▶ **What the task requires**
Pictures do not belong in your copy. Repeat all the other data exactly.
** START **
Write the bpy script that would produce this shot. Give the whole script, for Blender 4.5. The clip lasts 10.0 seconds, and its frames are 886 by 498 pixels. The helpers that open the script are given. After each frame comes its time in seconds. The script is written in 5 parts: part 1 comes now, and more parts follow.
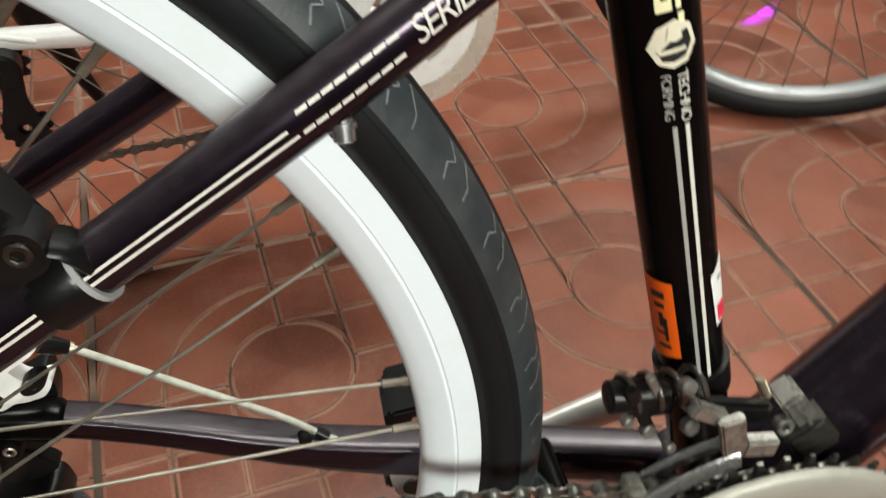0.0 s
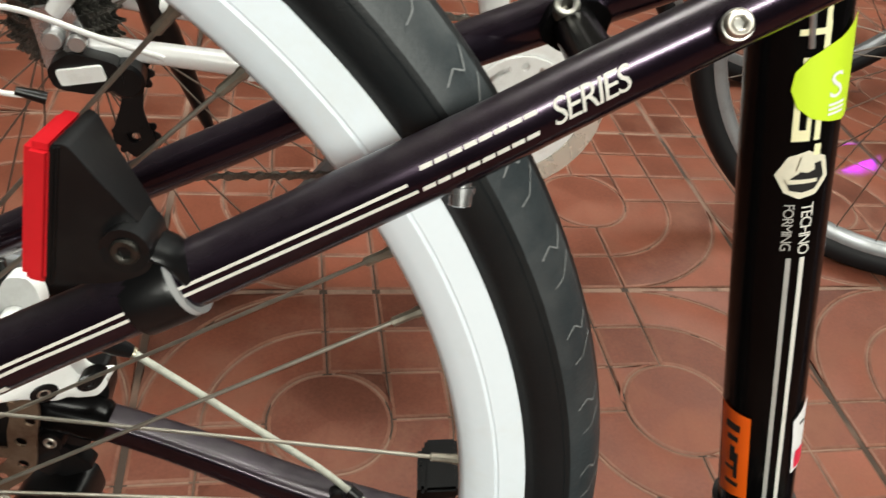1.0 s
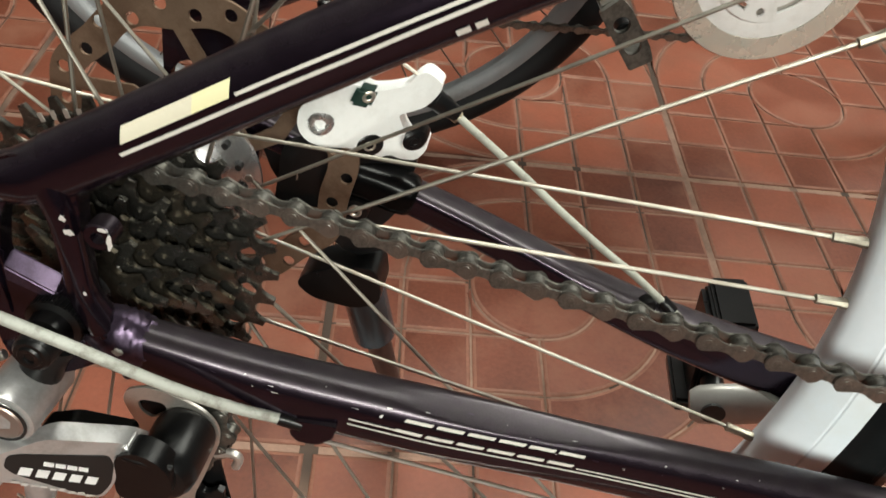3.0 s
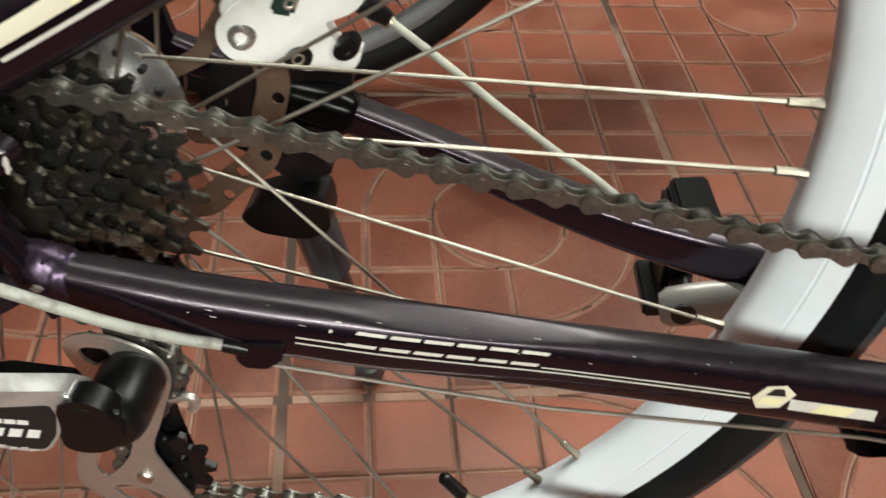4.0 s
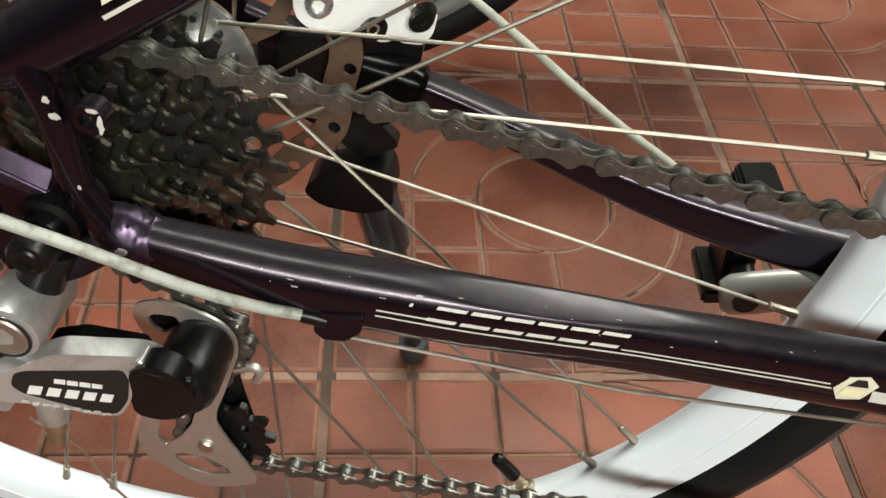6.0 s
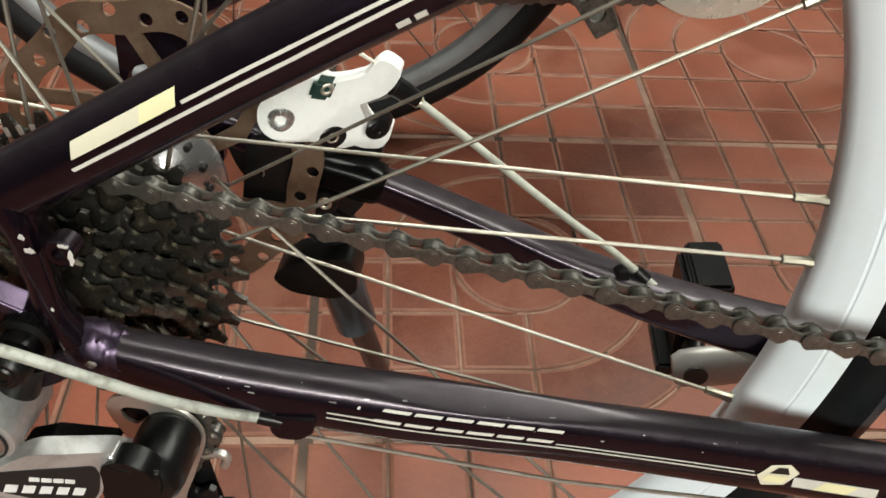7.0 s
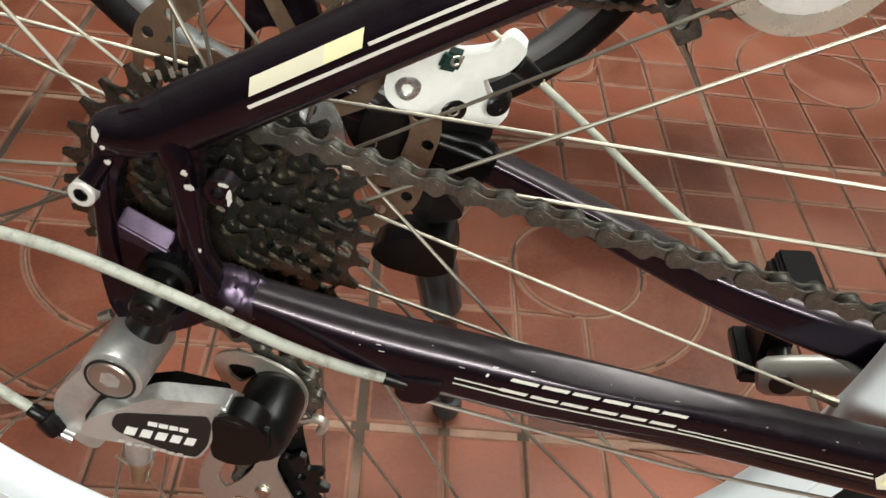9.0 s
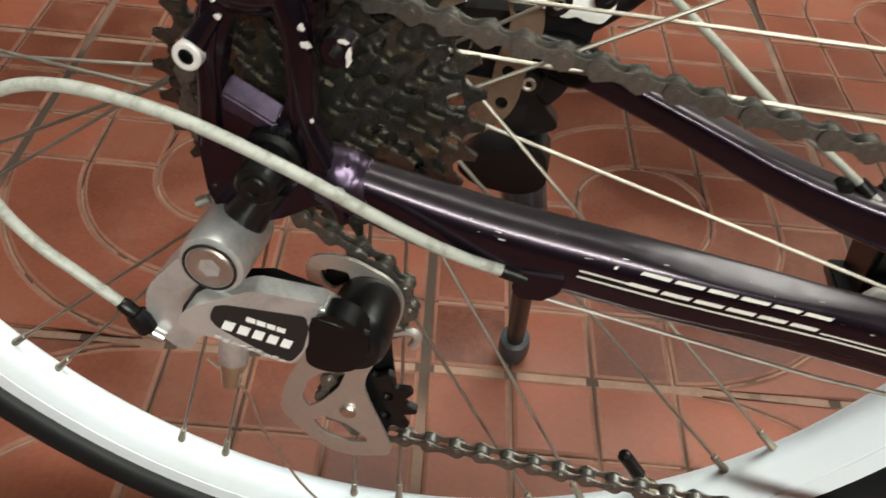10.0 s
** END **
▶ **Output for this exercise**
Write the bpy script that would produce this shot. Give the whole script, for Blender 4.5. The clip lasts 10.0 seconds, and its frames are 886 by 498 pixels. The helpers that open the script are given. After each frame comes its time in seconds. The script is written in 5 parts: part 1 comes now, and more parts follow.
0.0 s
1.0 s
3.0 s
4.0 s
6.0 s
7.0 s
9.0 s
10.0 s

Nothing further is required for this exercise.